Houve um tempo em que eu ficava quase sem graça, ansiosa esperando o que minha mãe ia fazer para me fazer graça! Hoje eu faço graças para agradar àqueles que acham graça das graças que faço para presentear aqueles que são minhas graças cheias de graças! Que graça, né? Meio sem graça...!

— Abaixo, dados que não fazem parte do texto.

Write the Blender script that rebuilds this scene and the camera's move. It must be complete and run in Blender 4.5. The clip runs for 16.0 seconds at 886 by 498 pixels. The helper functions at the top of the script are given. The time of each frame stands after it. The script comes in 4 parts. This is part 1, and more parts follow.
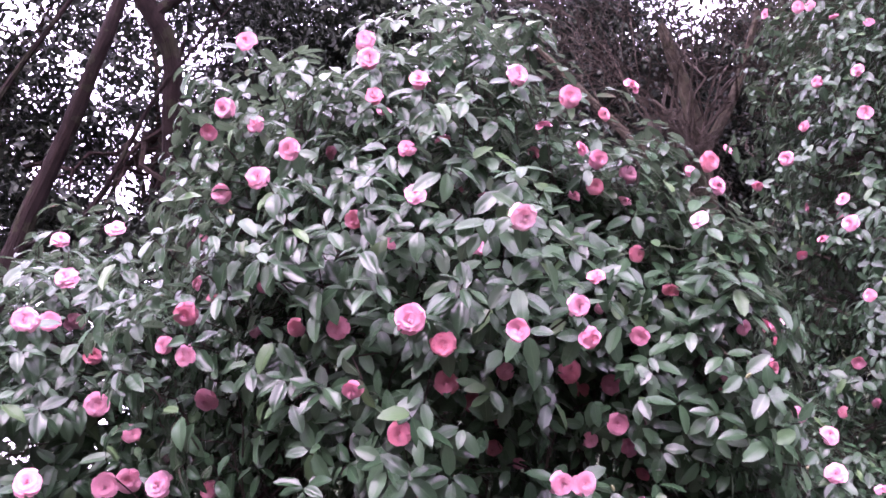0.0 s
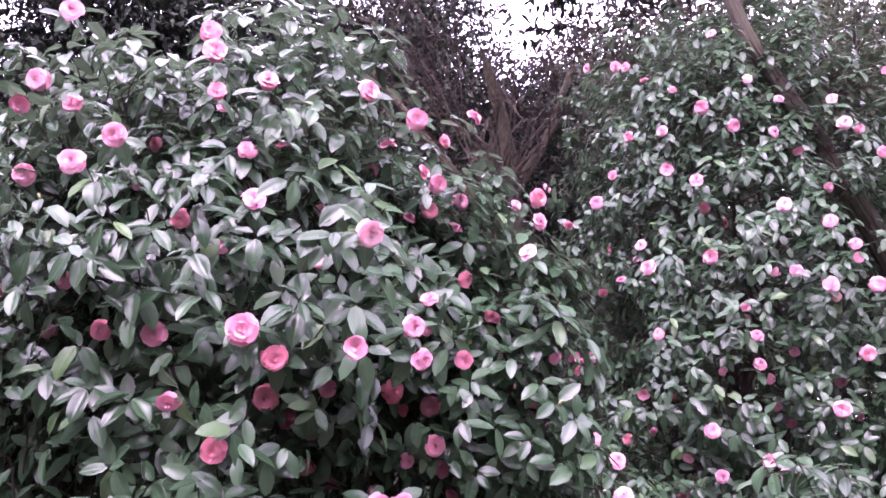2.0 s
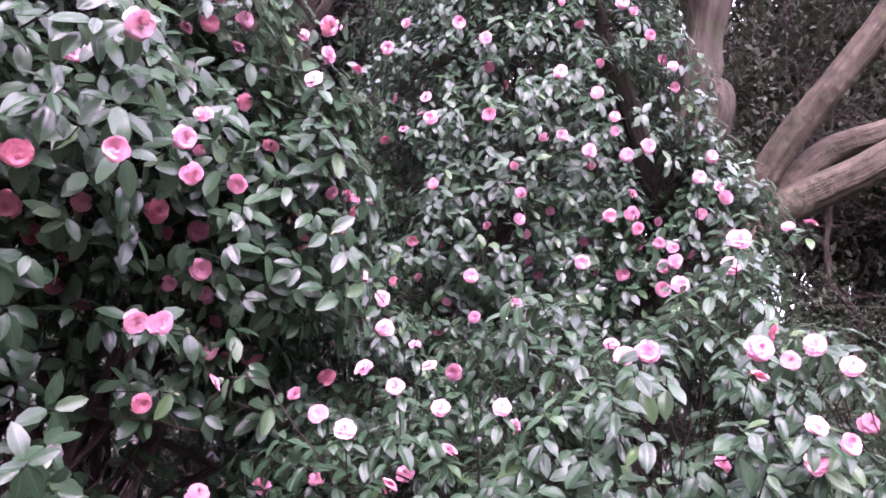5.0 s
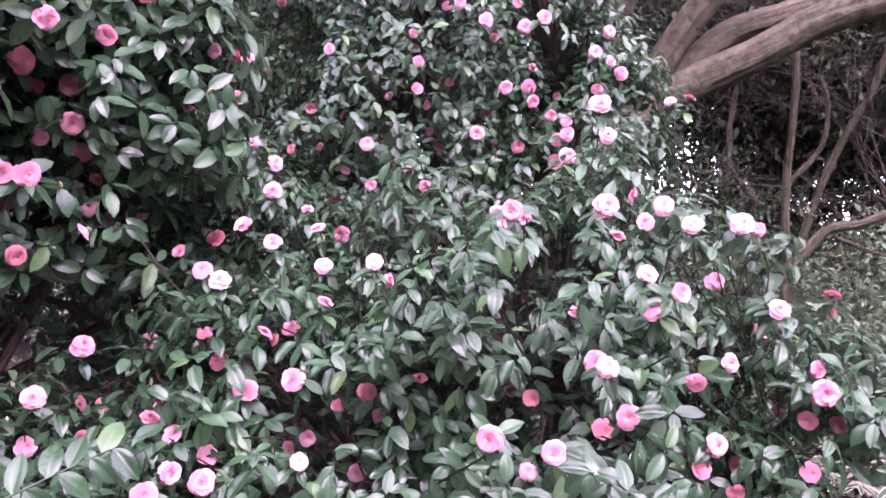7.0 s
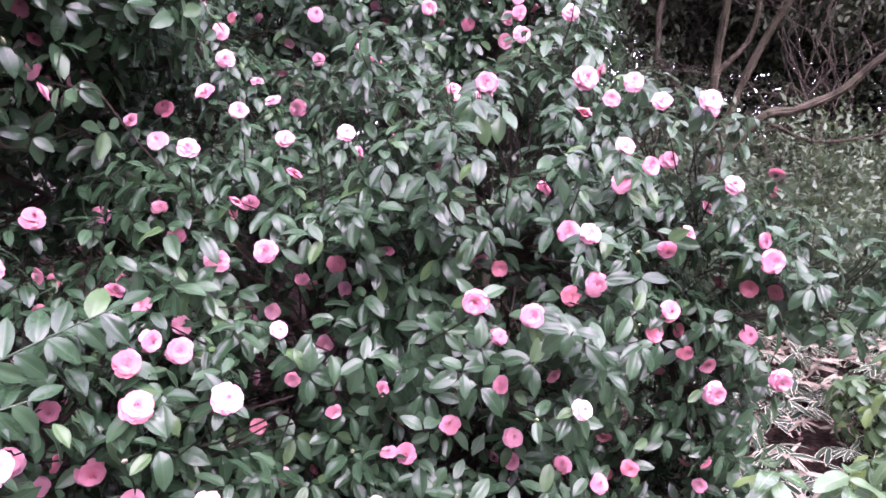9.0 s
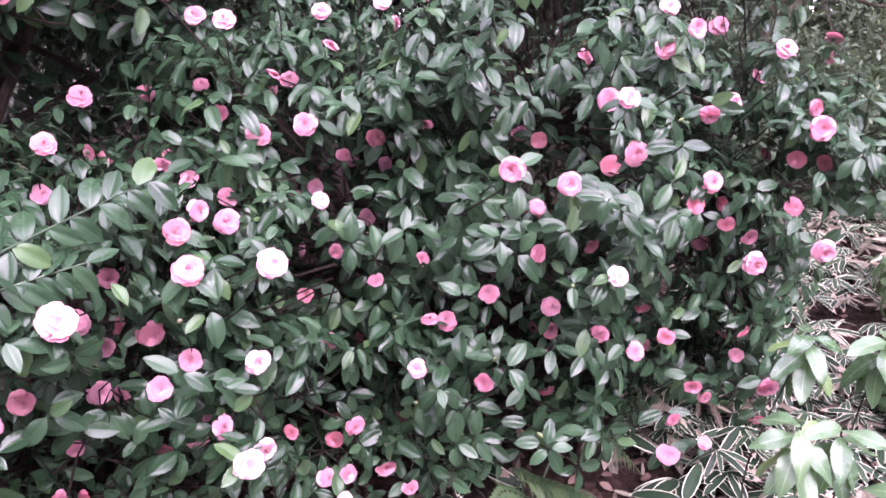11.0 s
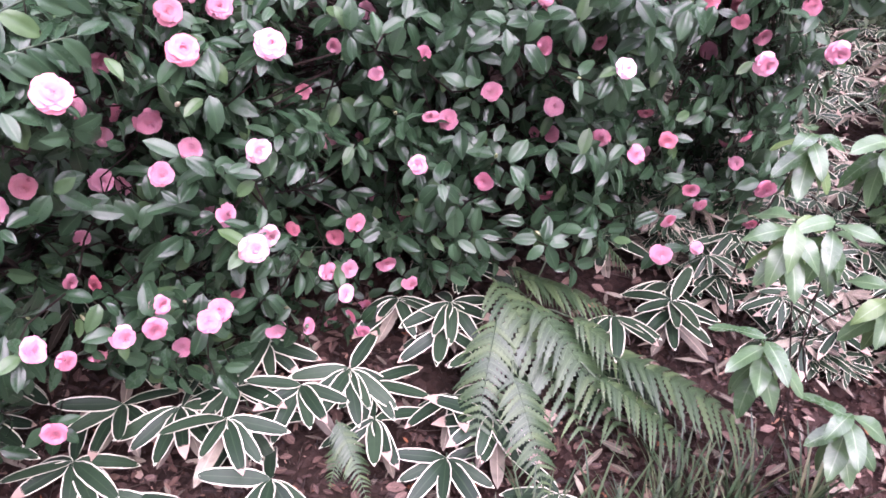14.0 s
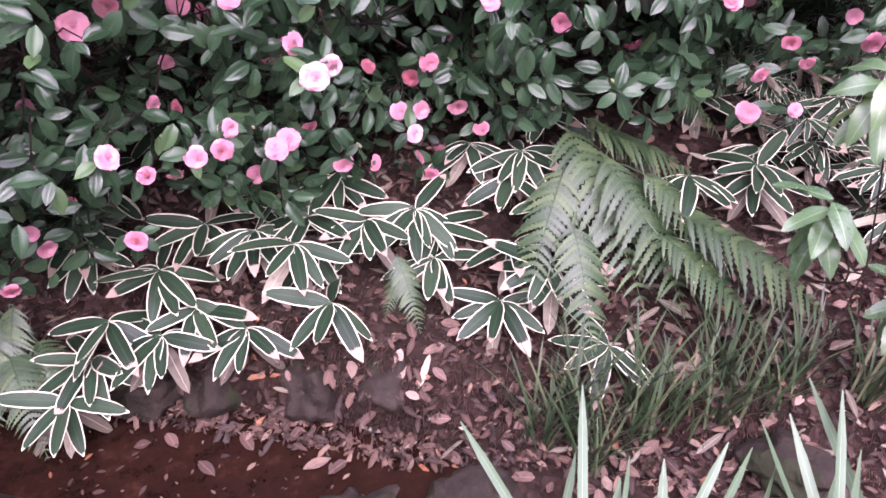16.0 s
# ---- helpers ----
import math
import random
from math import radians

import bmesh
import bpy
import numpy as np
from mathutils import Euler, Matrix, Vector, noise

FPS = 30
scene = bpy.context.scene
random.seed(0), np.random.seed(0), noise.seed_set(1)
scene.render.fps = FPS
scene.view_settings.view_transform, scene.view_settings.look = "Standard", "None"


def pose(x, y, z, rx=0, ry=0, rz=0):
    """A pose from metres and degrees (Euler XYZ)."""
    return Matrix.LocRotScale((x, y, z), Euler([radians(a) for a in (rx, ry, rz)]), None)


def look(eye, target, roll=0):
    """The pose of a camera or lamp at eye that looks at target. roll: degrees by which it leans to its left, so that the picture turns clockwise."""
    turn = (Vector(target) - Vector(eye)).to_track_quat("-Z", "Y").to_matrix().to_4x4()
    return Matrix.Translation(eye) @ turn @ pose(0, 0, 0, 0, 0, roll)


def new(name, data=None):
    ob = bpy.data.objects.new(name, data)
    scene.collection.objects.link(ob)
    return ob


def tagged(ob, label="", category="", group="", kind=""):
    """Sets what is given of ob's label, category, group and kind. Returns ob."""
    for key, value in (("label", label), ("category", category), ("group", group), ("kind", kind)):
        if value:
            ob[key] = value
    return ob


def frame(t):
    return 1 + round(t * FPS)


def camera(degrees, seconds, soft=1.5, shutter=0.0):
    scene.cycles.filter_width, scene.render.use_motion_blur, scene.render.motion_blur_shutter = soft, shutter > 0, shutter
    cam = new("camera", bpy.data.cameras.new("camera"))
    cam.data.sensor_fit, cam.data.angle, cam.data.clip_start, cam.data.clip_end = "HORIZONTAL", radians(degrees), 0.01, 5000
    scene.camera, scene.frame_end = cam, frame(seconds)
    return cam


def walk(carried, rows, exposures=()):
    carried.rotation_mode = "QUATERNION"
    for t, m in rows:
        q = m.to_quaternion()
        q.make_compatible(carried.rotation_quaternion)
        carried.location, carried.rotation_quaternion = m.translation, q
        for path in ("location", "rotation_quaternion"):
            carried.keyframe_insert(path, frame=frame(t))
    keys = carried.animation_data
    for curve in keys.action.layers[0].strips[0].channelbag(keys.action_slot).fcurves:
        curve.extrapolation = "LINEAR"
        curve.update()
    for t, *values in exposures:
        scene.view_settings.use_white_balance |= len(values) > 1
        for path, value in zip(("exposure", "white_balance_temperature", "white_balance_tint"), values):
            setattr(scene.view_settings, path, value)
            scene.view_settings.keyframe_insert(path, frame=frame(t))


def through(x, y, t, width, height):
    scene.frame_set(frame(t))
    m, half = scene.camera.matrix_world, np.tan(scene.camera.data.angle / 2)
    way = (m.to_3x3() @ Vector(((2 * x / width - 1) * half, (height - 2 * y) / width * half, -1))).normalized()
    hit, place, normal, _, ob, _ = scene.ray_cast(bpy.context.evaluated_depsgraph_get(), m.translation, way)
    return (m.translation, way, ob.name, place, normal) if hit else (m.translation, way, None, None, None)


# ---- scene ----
cam = camera(61.3, 16.0, soft=1.65)
METRES, EYE, TILT, LEAN, TURN = 1.1, 2.3, 19.0, 0.0, 0.0
ROWS = [
    (0.0, 0.0, 0.0, 0.0, 0.0, 0.0, -0.0),
    (0.5, 0.0219, -0.0015, 0.0087, -2.73, 1.05, -0.96),
    (1.0, 0.0126, -0.0049, 0.0186, -6.33, 1.65, -2.25),
    (1.5, -0.0318, -0.0016, 0.0222, -10.38, 1.73, -3.56),
    (2.0, -0.0818, 0.0319, -0.0039, -14.96, 1.94, -4.92),
    (2.5, -0.1041, 0.0565, -0.0143, -18.7, 1.43, -6.12),
    (3.0, -0.1144, 0.0687, -0.0268, -22.29, 0.4, -7.3),
    (3.5, -0.1117, 0.0704, -0.0406, -25.08, -1.05, -8.3),
    (4.0, -0.1043, 0.07, -0.0594, -27.73, -2.69, -9.21),
    (6.5, 0.0063, -0.0829, -0.0979, -35.17, -12.52, -12.17),
    (7.0, 0.022, -0.1209, -0.1035, -36.63, -14.32, -12.6),
    (7.5, -0.0187, -0.0922, -0.1181, -39.42, -15.78, -13.74),
    (8.0, -0.062, -0.0594, -0.1454, -41.8, -17.29, -14.76),
    (8.5, -0.0943, -0.0385, -0.174, -43.19, -18.82, -15.22),
    (9.0, -0.1096, -0.0454, -0.188, -43.1, -21.05, -15.07),
    (11.5, -0.1099, -0.1018, -0.2325, -39.38, -32.28, -12.87),
    (12.0, -0.1126, -0.1058, -0.2483, -39.07, -34.26, -12.89),
    (12.5, -0.1155, -0.1086, -0.2597, -39.01, -36.17, -13.05),
    (13.0, -0.1167, -0.1162, -0.2703, -39.08, -38.4, -13.3),
    (13.5, -0.1261, -0.1205, -0.2867, -39.43, -40.54, -13.7),
    (14.0, -0.1364, -0.1336, -0.3059, -39.66, -42.98, -14.08),
    (14.5, -0.1421, -0.1531, -0.3192, -39.36, -45.5, -14.51),
    (15.0, -0.1036, -0.1959, -0.3111, -37.05, -49.08, -13.56),
    (15.5, -0.0517, -0.2419, -0.3064, -33.85, -52.35, -11.77),
    (16.0, -0.0419, -0.2642, -0.3178, -30.56, -54.94, -10.0),
]
walk(cam, [(t, pose(0, 0, EYE, TILT, LEAN, TURN) @ pose(METRES * x, METRES * y, METRES * z, 90 + pitch, roll, yaw)) for t, x, y, z, yaw, pitch, roll in ROWS],
     [(0.0, 1.27, 6350, 66), (4.0, 1.40, 6350, 65), (8.0, 1.29, 6350, 56), (11.5, 1.15, 6350, 50), (14.0, 0.95, 6350, 49), (16.0, 0.86, 6450, 51)])

# ---- light ----
world = bpy.data.worlds.new("overcast_sky")
scene.world = world
world.use_nodes = True
wn, wl = world.node_tree.nodes, world.node_tree.links
wn.clear()
sky = wn.new("ShaderNodeTexSky")
sky.sky_type, sky.sun_disc = "NISHITA", False
sky.sun_elevation, sky.sun_rotation = radians(50), radians(200)
sky.air_density, sky.dust_density, sky.ozone_density = 1.0, 4.0, 1.0
grey = wn.new("ShaderNodeHueSaturation")
grey.inputs["Saturation"].default_value = 0.16
veil = wn.new("ShaderNodeMixRGB")
veil.inputs["Fac"].default_value = 0.6
veil.inputs["Color2"].default_value = (8.8, 9.2, 10.4, 1)
back = wn.new("ShaderNodeBackground")
back.inputs["Strength"].default_value = 0.55
wout = wn.new("ShaderNodeOutputWorld")
wl.new(sky.outputs[0], grey.inputs["Color"])
wl.new(grey.outputs[0], veil.inputs["Color1"])
wl.new(veil.outputs[0], back.inputs["Color"])
wl.new(back.outputs[0], wout.inputs["Surface"])
sun_data = bpy.data.lights.new("sun", "SUN")
sun_data.energy, sun_data.angle, sun_data.color = 0.5, radians(50), (1.0, 0.97, 0.93)
sun = new("sun", sun_data)
sun.matrix_world = look((-2, -4, 9), (0.5, 2, 1))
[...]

quinta-feira, 5 de abril de 2012

Pedro Henrique

Ele ia a minha frente. Não sei por que eu não conseguia deixar de segui-lo. Era grande, forte, robusto. Seu nome era Pedro Henrique. É Pedro Henrique! Dobrou à direita e à direita eu fui. Acelerava mais, e eu nem sempre tinha forças para manter-me perto dele. Porém não o perdia de vista. Começou a subir uma lomba, não mais corria como antes. E eu?! De que maneira, com minha idade, teria condições de acompanhá-lo? Rezei e pedi a Deus que me desse forças para não desistir no meio do caminho. Dai-me persistência! Dai-me perseverança! E eu ia, mais lentamente, mas ia. O que me fazia não parar de ir atrás de Pedro Henrique? Atração? Curiosiade? Desconfiança? Sei lá! Eu não desistia! Ele já chegara ao topo da colina e começara a diminuir o andar. Fez menção de que dobraria à esquerda, todavia não havia ali uma rua. Dobrou, era a entrada de carro de uma bela casa. Eu... parei meio à distância e fiquei olhando... ou eu cuidava? Não sei. Algum pressentimento não me deixava chegar mais perto. Talvez aquela atração ou curiosidade ou desconfiança se transfomara em medo. Então, por que não me tocava ladeira abaixo? Escondi-me atrás de uma árvore e, enquanto meu coração batia como se fosse saltar do peito, meus olhos quase saltavam do rosto na ânsia de não perder nada. Meu perseguido parou, fez que ia entrar, mas... buzinou! Da porta da casa saiu uma belíssima loira, alta de óculos escuros, lindamente vestida com um míni casaco vermelho e meias de seda pretas. O motorista saiu do Pedro Henrique, abriu a porta para a madame, entrou novamente, deu partida e sumiu rua abaixo. Nunca mais vi o Pedro Henrique. Também isso é nome que se dê a um táxi? E ainda escrito bem grande, em letreiro branco no vidro de trás!